Lt Gresham is sent out on patrol but later Capt Maddocks and Lt McQuade will find their brutalized bodies. It’s fairly grim, though we are not into full-on 1960s violence yet. The tone of the picture is pretty 1950s.

 

The fiancé comes to a sticky end

 

The rest of the story concerns how canny and hard-bitten Boone, aided by Hamilton now becoming a good soldier at last, defeat the Apaches (as they turn out to be), with Hamilton bravely holding them off and Boone galloping to the rescue in a last-minute charge, one of the oldest tropes in the genre, going back indeed to Buffalo Bill’s Wild West.

 

They finally warm to each other (as we knew they would)

 

There’s a rather trite happy ending back at the fort.

 

There is, at least, in this film a laudable attempt to de-romanticize the US Cavalry life, an attempt which prefigured later ‘anti-cavalry’ Westerns.

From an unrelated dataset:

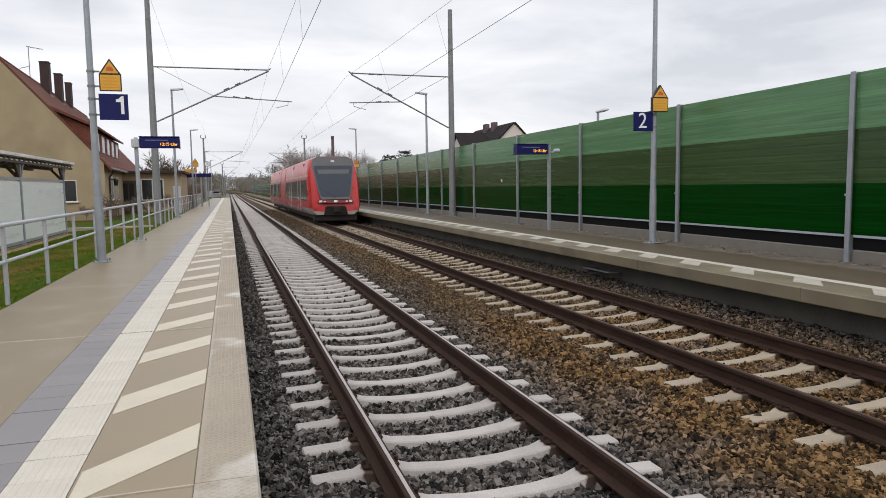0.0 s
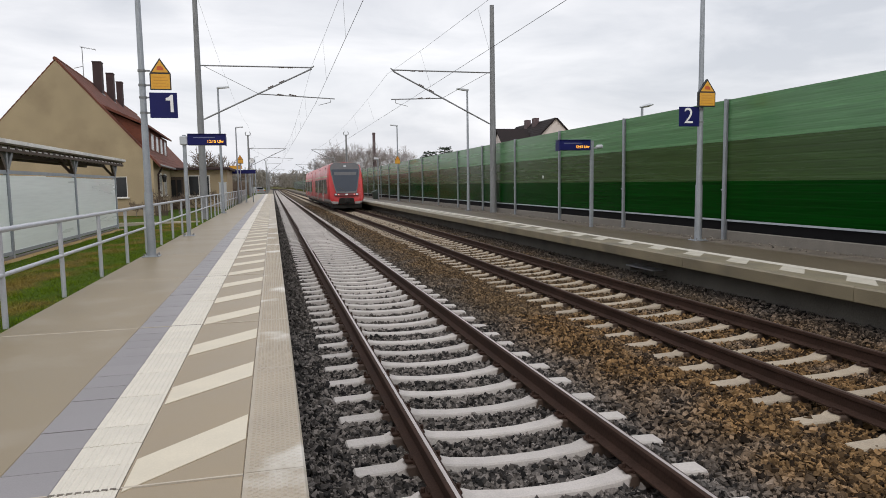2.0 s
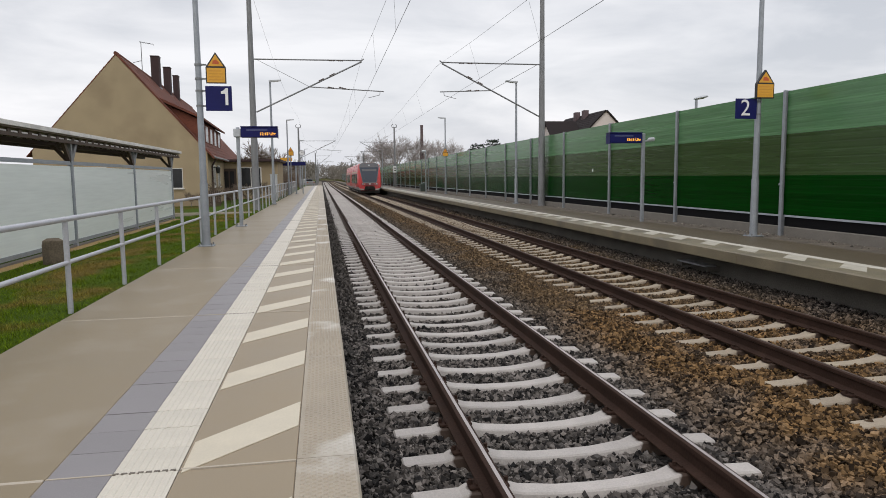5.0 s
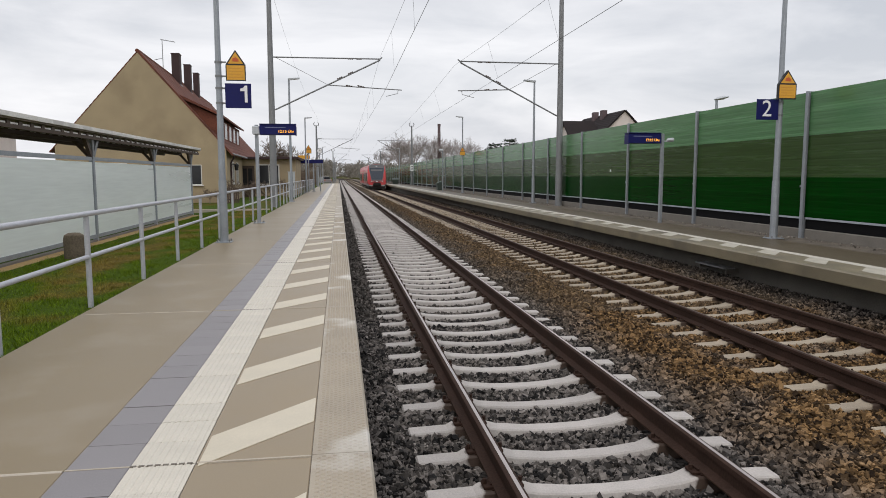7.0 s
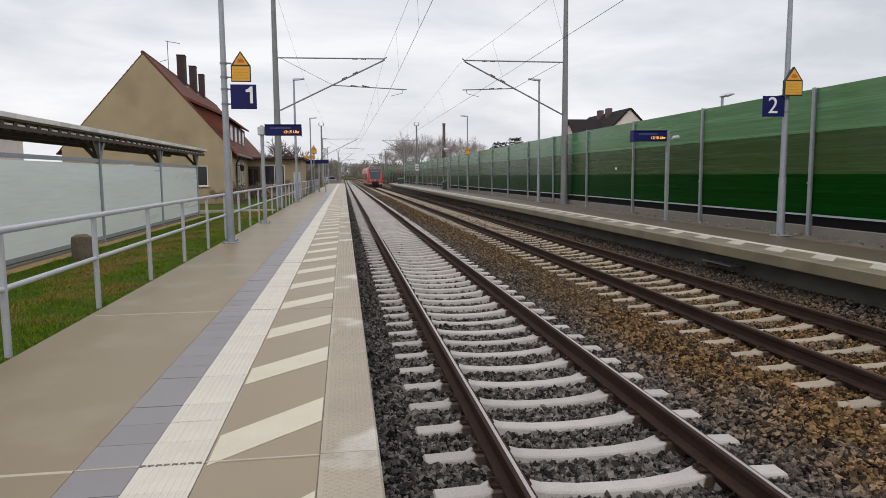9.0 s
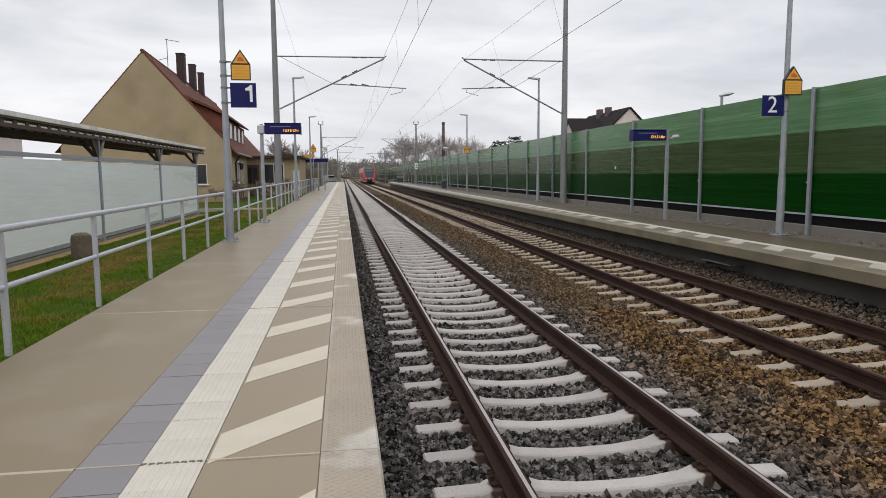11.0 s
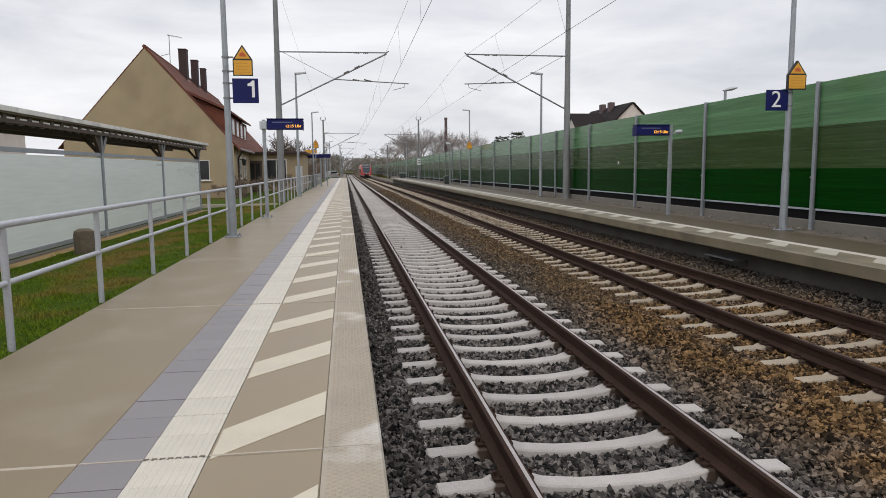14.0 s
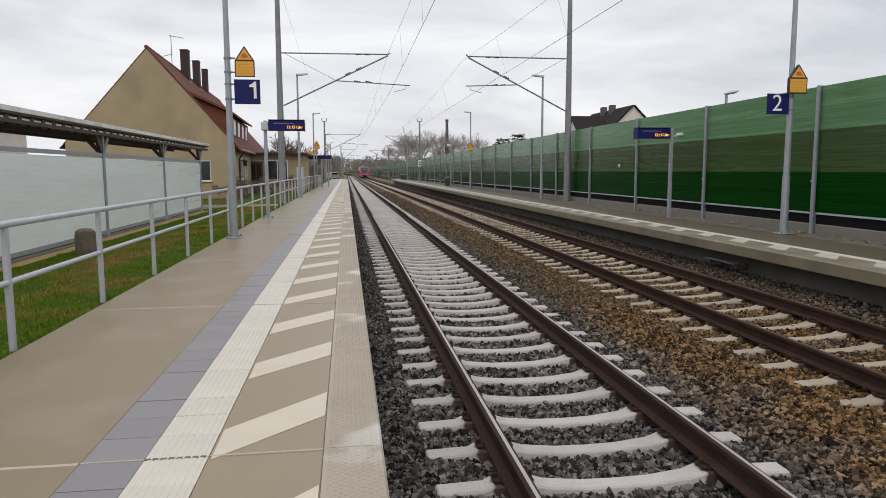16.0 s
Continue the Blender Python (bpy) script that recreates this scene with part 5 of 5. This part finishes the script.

Newman and Bellah clearly tried hard to present the tough reality of frontier outposts in the Indian wars. “There are three things a man can do to relieve the boredom of these lonely one-troop posts,” says Maddocks. “He can drink himself into a straight-jacket; he can get his throat cut chasing squaws; or he can dedicate himself to the bleak monastic life of a soldier and become a great officer.”

 

But sincerely, that’s about all this picture has going for it. Even Raoul Walsh’s last Western, the cavalry yarn A Distant Trumpet (1964), which was pretty weak on the whole, was better than this one.

 

 

 

2 Responses

  1. I agree that it is is far being the best Cavalry western (Did not you write about this sub but essential genre!?) but I am not so highly critical about it. I think its qualities outweigh its flaws and shortcomings you have very well underlined. George Hamilton has never been the best actor and from the same late 1930s born generation, Robert Redford or Warren Beatty or even Patrick Wayne would have made the film much more attractive. And Boone is not unidimensional at all in my opinion.

    1. Fair enough. The picture certainly had its points. Patrick Wayne might indeed have been good casting.
      I haven’t done a retrospective of the cavalry Western but it’s not a bad idea. It was a key theme in the genre.